[What you should do]:
Output the data word for word, dropping every image.

::: Source excerpt

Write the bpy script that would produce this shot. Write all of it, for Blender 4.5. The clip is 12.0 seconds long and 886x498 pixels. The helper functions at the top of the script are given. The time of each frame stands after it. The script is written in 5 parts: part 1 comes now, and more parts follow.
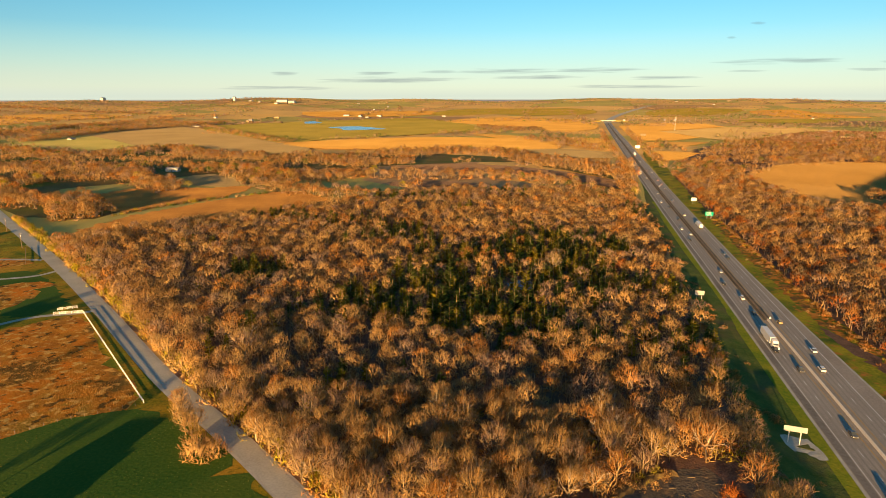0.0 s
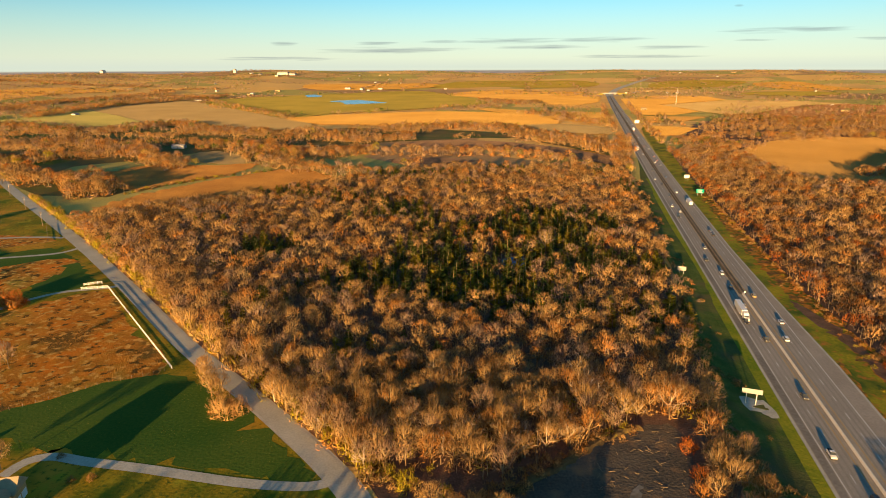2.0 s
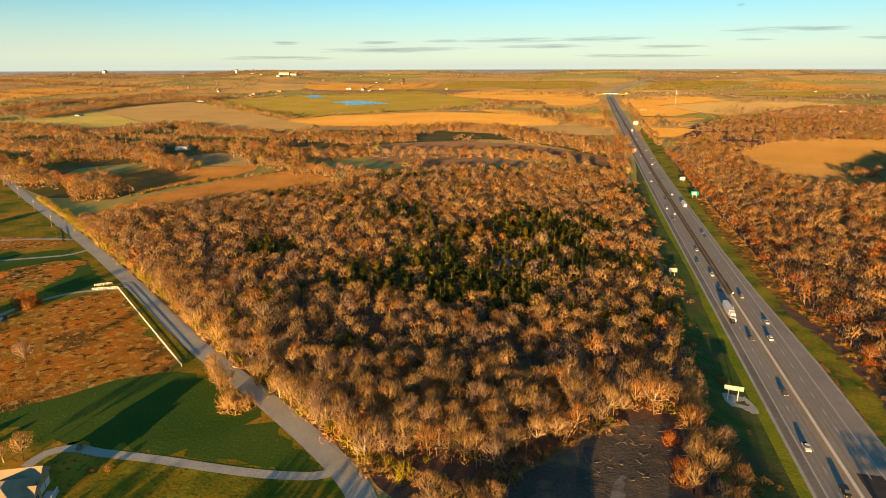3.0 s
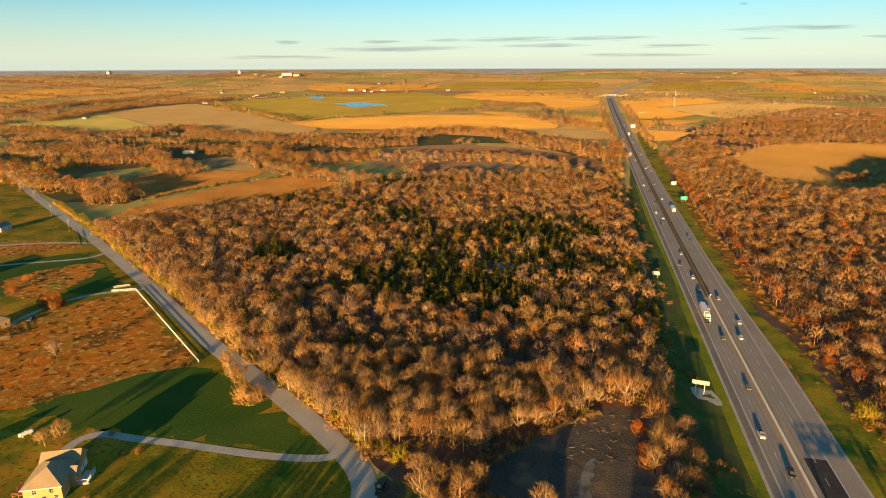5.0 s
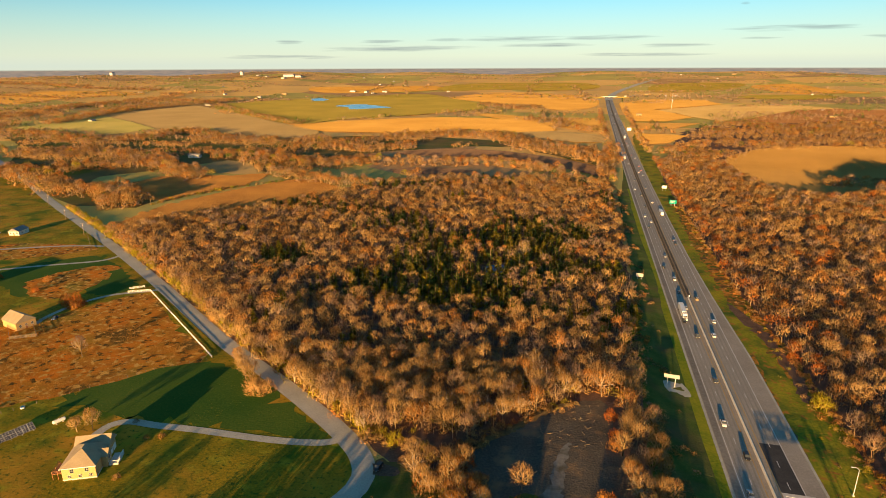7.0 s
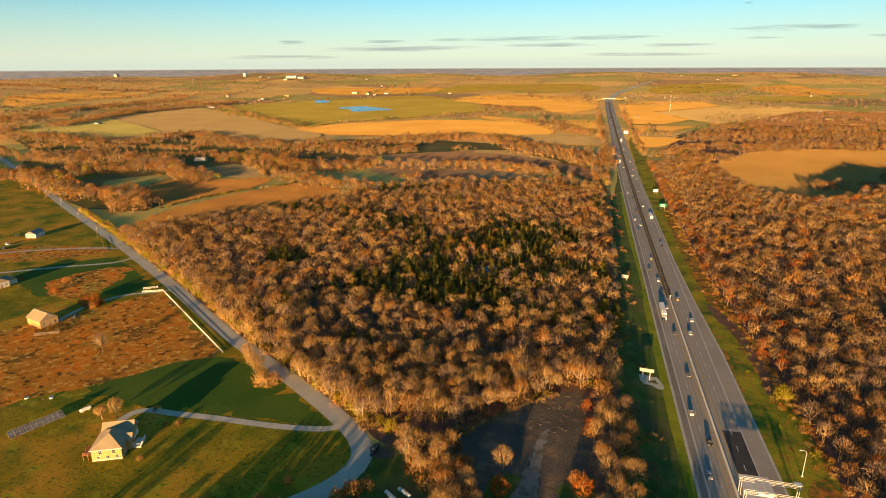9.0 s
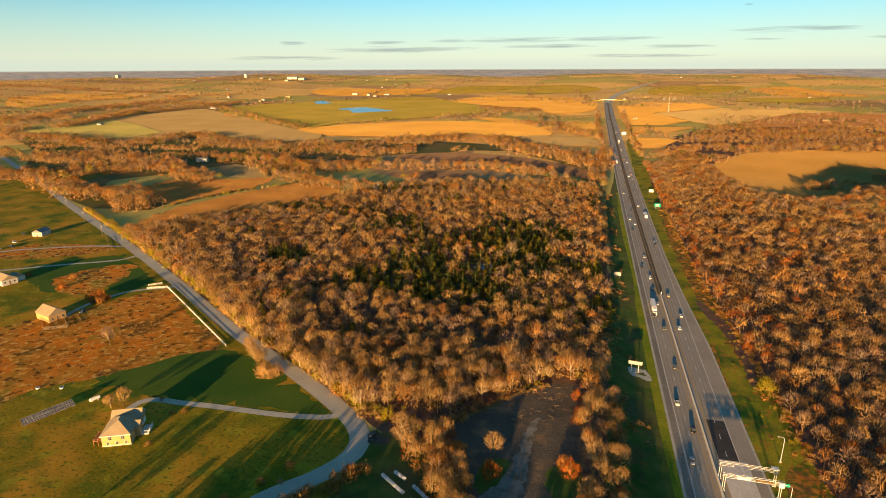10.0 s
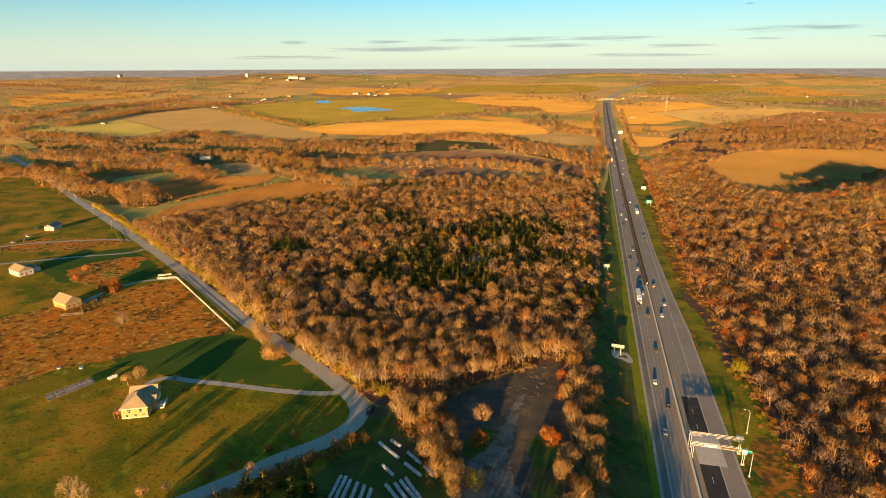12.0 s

::::::

[Solved exercise]:
Write the bpy script that would produce this shot. Write all of it, for Blender 4.5. The clip is 12.0 seconds long and 886x498 pixels. The helper functions at the top of the script are given. The time of each frame stands after it. The script is written in 5 parts: part 1 comes now, and more parts follow.
0.0 s
2.0 s
3.0 s
5.0 s
7.0 s
9.0 s
10.0 s
12.0 s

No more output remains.